• Exercise description: Return the listing below unchanged, minus its pictures.

• Data provided:
◇ ◇ ◇

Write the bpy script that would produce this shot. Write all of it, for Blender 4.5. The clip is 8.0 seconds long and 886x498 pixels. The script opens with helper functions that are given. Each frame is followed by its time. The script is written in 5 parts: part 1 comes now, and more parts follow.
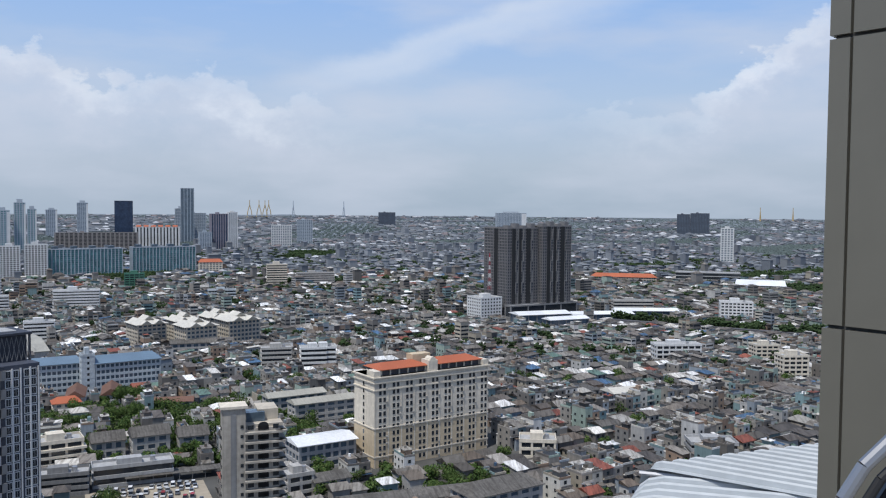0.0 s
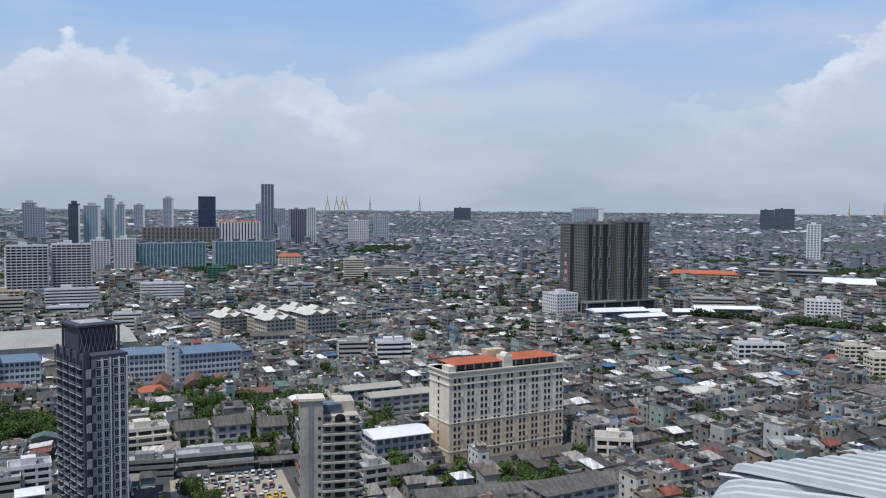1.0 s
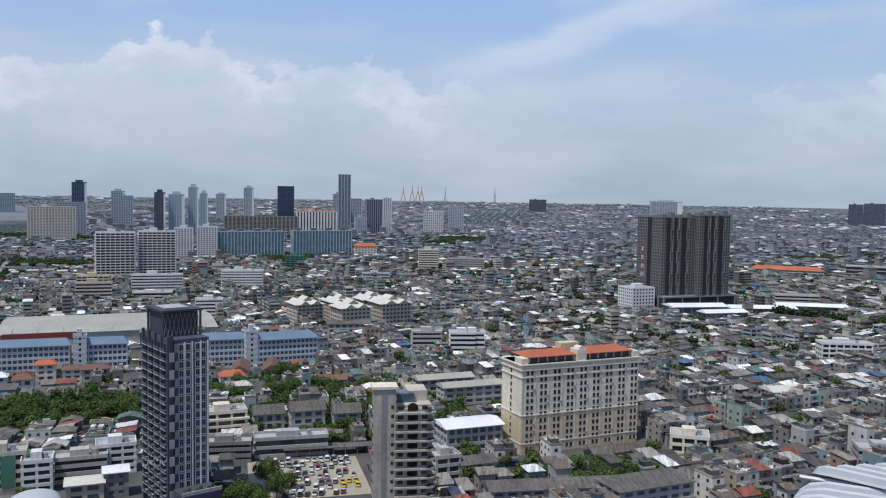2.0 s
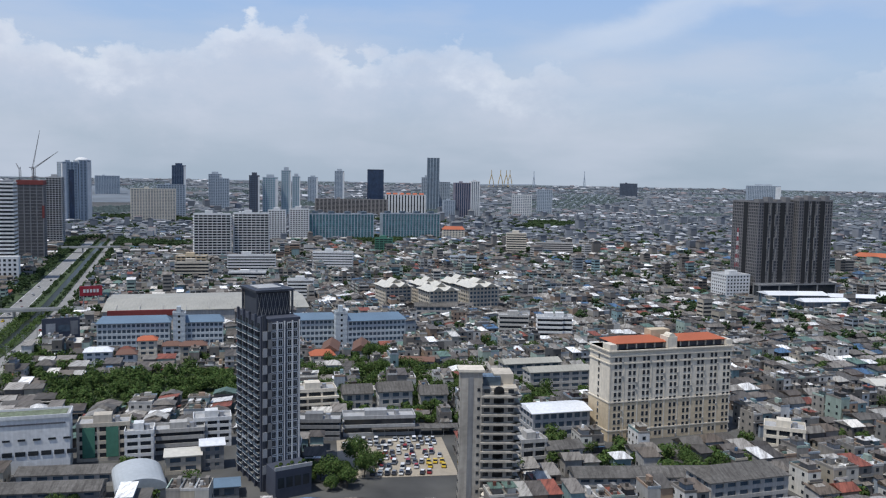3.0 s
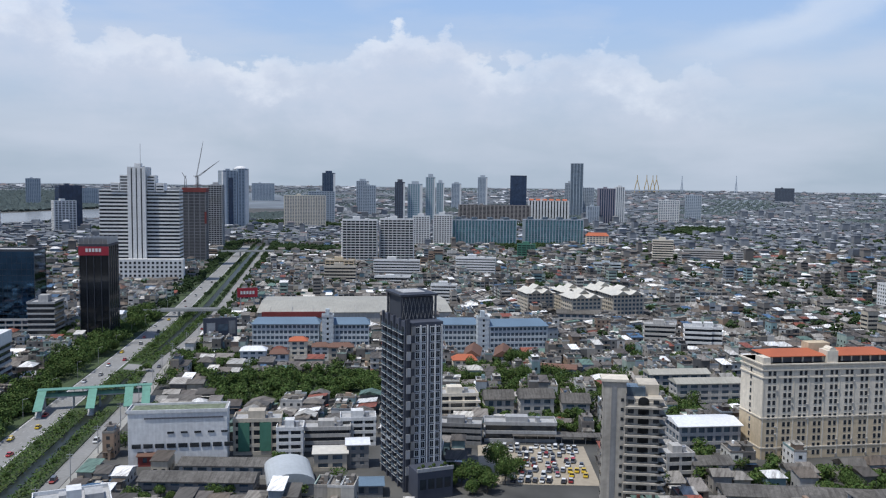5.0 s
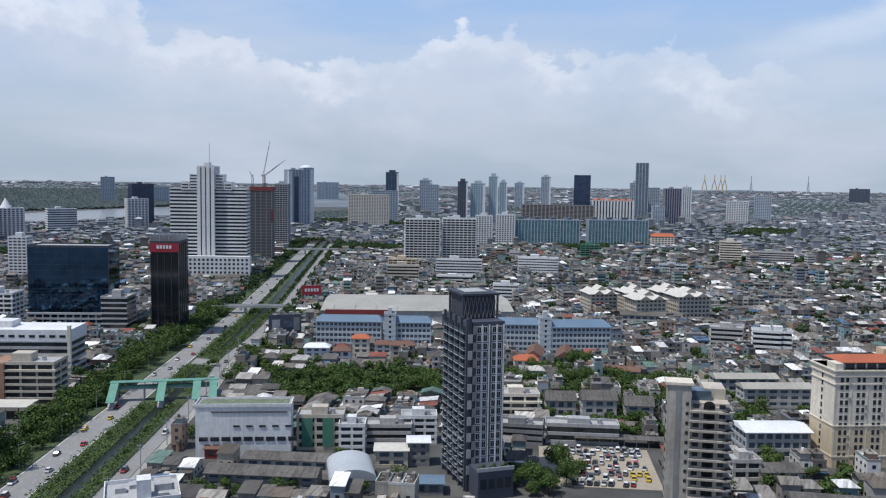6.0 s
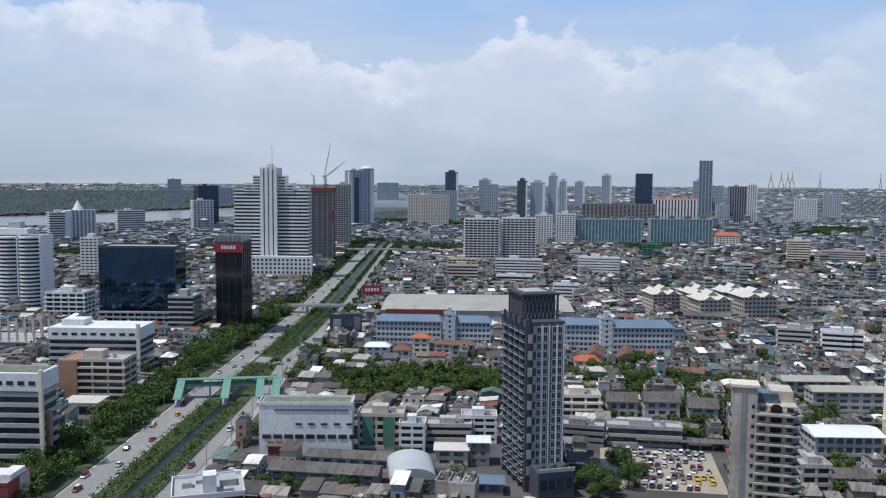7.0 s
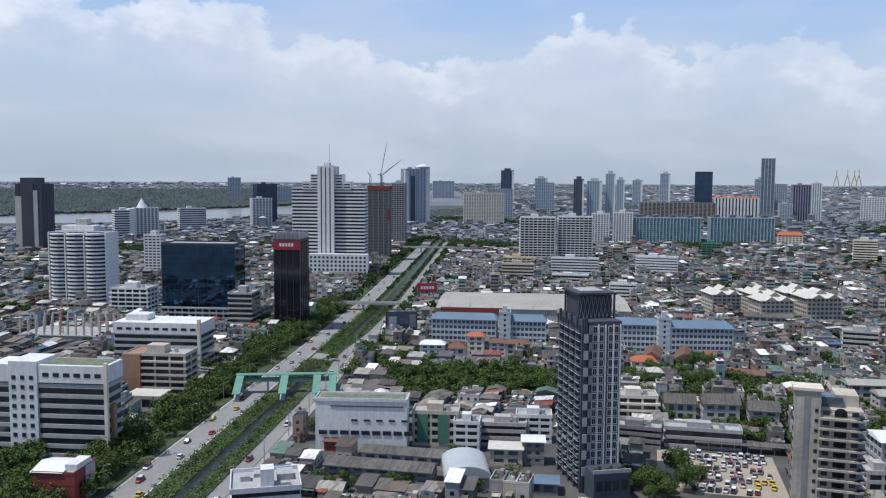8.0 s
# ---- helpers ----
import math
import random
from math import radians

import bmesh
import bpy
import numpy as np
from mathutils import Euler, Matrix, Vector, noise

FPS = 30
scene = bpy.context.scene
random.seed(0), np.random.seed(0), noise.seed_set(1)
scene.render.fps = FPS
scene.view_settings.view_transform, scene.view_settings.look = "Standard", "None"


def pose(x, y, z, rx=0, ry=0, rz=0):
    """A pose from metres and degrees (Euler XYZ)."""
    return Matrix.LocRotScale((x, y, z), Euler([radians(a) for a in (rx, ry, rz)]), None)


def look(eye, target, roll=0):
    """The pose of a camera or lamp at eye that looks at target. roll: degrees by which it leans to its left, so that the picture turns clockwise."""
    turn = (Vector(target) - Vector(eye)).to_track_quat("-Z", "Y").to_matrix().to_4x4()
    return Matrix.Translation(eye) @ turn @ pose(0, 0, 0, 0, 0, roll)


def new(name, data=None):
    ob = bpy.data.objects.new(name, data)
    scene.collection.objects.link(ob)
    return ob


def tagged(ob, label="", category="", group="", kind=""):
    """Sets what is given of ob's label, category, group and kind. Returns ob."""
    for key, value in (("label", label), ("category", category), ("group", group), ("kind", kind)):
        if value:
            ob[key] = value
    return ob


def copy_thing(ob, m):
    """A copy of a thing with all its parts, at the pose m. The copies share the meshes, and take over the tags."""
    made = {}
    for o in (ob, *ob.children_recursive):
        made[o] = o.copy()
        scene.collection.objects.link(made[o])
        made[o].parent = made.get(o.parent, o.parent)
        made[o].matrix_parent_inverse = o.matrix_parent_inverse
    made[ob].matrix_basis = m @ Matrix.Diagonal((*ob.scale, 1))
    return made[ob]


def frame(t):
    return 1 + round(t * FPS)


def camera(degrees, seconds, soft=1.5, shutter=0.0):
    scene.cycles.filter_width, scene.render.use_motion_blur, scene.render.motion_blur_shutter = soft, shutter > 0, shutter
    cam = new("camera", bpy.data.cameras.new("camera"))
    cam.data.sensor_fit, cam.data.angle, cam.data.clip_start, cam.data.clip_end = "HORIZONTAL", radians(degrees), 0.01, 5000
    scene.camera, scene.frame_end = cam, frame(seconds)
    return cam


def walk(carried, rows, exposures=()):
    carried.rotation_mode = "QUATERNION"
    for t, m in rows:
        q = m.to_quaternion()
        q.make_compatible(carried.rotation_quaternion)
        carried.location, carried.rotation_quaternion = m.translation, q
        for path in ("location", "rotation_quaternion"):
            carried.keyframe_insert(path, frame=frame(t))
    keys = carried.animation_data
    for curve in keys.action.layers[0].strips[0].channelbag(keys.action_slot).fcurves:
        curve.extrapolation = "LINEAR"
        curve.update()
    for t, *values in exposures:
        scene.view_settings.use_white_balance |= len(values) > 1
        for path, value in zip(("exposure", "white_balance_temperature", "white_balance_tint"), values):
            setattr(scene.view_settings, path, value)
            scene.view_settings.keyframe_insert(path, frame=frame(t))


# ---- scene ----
# The camera stands on a balcony 105 m up and turns from right to left.
EYE = 105.0
cam = camera(54.66, 8.0, soft=1.2)
walk(cam, [(t, pose(0, 0, EYE, 90 + pitch, roll, yaw)) for t, yaw, pitch, roll in [
    (0.0, 0.0, -2.694, -0.437), (0.5, 1.88, -2.944, -0.443), (1.0, 5.037, -3.036, -0.439), (2.5, 12.647, -4.267, -1.101),
    (3.0, 15.932, -4.875, -1.042), (3.5, 18.995, -4.911, -0.947), (4.0, 21.025, -4.785, -0.872), (4.5, 23.281, -4.65, -0.667),
    (6.0, 29.624, -4.71, -0.824), (6.5, 31.859, -4.713, -0.569), (7.0, 33.574, -4.763, -0.375), (7.5, 35.446, -4.782, -0.308),
    (8.0, 37.284, -4.898, -0.329)]], [(0.0, -0.05, 6350, 8), (1.0, -0.07, 6350, 8), (3.0, -0.09, 6350, 8), (4.5, -0.02, 6350, 8), (6.5, 0.0, 6350, 8), (8.0, 0.03, 6350, 8)])

rng = random.Random(7)

# ---- world and sun ----
SUN_AZ, SUN_EL = 236.0, 66.0
world = bpy.data.worlds.new("sky")
scene.world = world
world.use_nodes = True
wn, wl = world.node_tree.nodes, world.node_tree.links
wn.clear()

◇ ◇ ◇

• Solution to the exercise:
Write the bpy script that would produce this shot. Write all of it, for Blender 4.5. The clip is 8.0 seconds long and 886x498 pixels. The script opens with helper functions that are given. Each frame is followed by its time. The script is written in 5 parts: part 1 comes now, and more parts follow.
0.0 s
1.0 s
2.0 s
3.0 s
5.0 s
6.0 s
7.0 s
8.0 s
# ---- helpers ----
import math
import random
from math import radians

import bmesh
import bpy
import numpy as np
from mathutils import Euler, Matrix, Vector, noise

FPS = 30
scene = bpy.context.scene
random.seed(0), np.random.seed(0), noise.seed_set(1)
scene.render.fps = FPS
scene.view_settings.view_transform, scene.view_settings.look = "Standard", "None"


def pose(x, y, z, rx=0, ry=0, rz=0):
    """A pose from metres and degrees (Euler XYZ)."""
    return Matrix.LocRotScale((x, y, z), Euler([radians(a) for a in (rx, ry, rz)]), None)


def look(eye, target, roll=0):
    """The pose of a camera or lamp at eye that looks at target. roll: degrees by which it leans to its left, so that the picture turns clockwise."""
    turn = (Vector(target) - Vector(eye)).to_track_quat("-Z", "Y").to_matrix().to_4x4()
    return Matrix.Translation(eye) @ turn @ pose(0, 0, 0, 0, 0, roll)


def new(name, data=None):
    ob = bpy.data.objects.new(name, data)
    scene.collection.objects.link(ob)
    return ob


def tagged(ob, label="", category="", group="", kind=""):
    """Sets what is given of ob's label, category, group and kind. Returns ob."""
    for key, value in (("label", label), ("category", category), ("group", group), ("kind", kind)):
        if value:
            ob[key] = value
    return ob


def copy_thing(ob, m):
    """A copy of a thing with all its parts, at the pose m. The copies share the meshes, and take over the tags."""
    made = {}
    for o in (ob, *ob.children_recursive):
        made[o] = o.copy()
        scene.collection.objects.link(made[o])
        made[o].parent = made.get(o.parent, o.parent)
        made[o].matrix_parent_inverse = o.matrix_parent_inverse
    made[ob].matrix_basis = m @ Matrix.Diagonal((*ob.scale, 1))
    return made[ob]


def frame(t):
    return 1 + round(t * FPS)


def camera(degrees, seconds, soft=1.5, shutter=0.0):
    scene.cycles.filter_width, scene.render.use_motion_blur, scene.render.motion_blur_shutter = soft, shutter > 0, shutter
    cam = new("camera", bpy.data.cameras.new("camera"))
    cam.data.sensor_fit, cam.data.angle, cam.data.clip_start, cam.data.clip_end = "HORIZONTAL", radians(degrees), 0.01, 5000
    scene.camera, scene.frame_end = cam, frame(seconds)
    return cam


def walk(carried, rows, exposures=()):
    carried.rotation_mode = "QUATERNION"
    for t, m in rows:
        q = m.to_quaternion()
        q.make_compatible(carried.rotation_quaternion)
        carried.location, carried.rotation_quaternion = m.translation, q
        for path in ("location", "rotation_quaternion"):
            carried.keyframe_insert(path, frame=frame(t))
    keys = carried.animation_data
    for curve in keys.action.layers[0].strips[0].channelbag(keys.action_slot).fcurves:
        curve.extrapolation = "LINEAR"
        curve.update()
    for t, *values in exposures:
        scene.view_settings.use_white_balance |= len(values) > 1
        for path, value in zip(("exposure", "white_balance_temperature", "white_balance_tint"), values):
            setattr(scene.view_settings, path, value)
            scene.view_settings.keyframe_insert(path, frame=frame(t))


# ---- scene ----
# The camera stands on a balcony 105 m up and turns from right to left.
EYE = 105.0
cam = camera(54.66, 8.0, soft=1.2)
walk(cam, [(t, pose(0, 0, EYE, 90 + pitch, roll, yaw)) for t, yaw, pitch, roll in [
    (0.0, 0.0, -2.694, -0.437), (0.5, 1.88, -2.944, -0.443), (1.0, 5.037, -3.036, -0.439), (2.5, 12.647, -4.267, -1.101),
    (3.0, 15.932, -4.875, -1.042), (3.5, 18.995, -4.911, -0.947), (4.0, 21.025, -4.785, -0.872), (4.5, 23.281, -4.65, -0.667),
    (6.0, 29.624, -4.71, -0.824), (6.5, 31.859, -4.713, -0.569), (7.0, 33.574, -4.763, -0.375), (7.5, 35.446, -4.782, -0.308),
    (8.0, 37.284, -4.898, -0.329)]], [(0.0, -0.05, 6350, 8), (1.0, -0.07, 6350, 8), (3.0, -0.09, 6350, 8), (4.5, -0.02, 6350, 8), (6.5, 0.0, 6350, 8), (8.0, 0.03, 6350, 8)])

rng = random.Random(7)

# ---- world and sun ----
SUN_AZ, SUN_EL = 236.0, 66.0
world = bpy.data.worlds.new("sky")
scene.world = world
world.use_nodes = True
wn, wl = world.node_tree.nodes, world.node_tree.links
wn.clear()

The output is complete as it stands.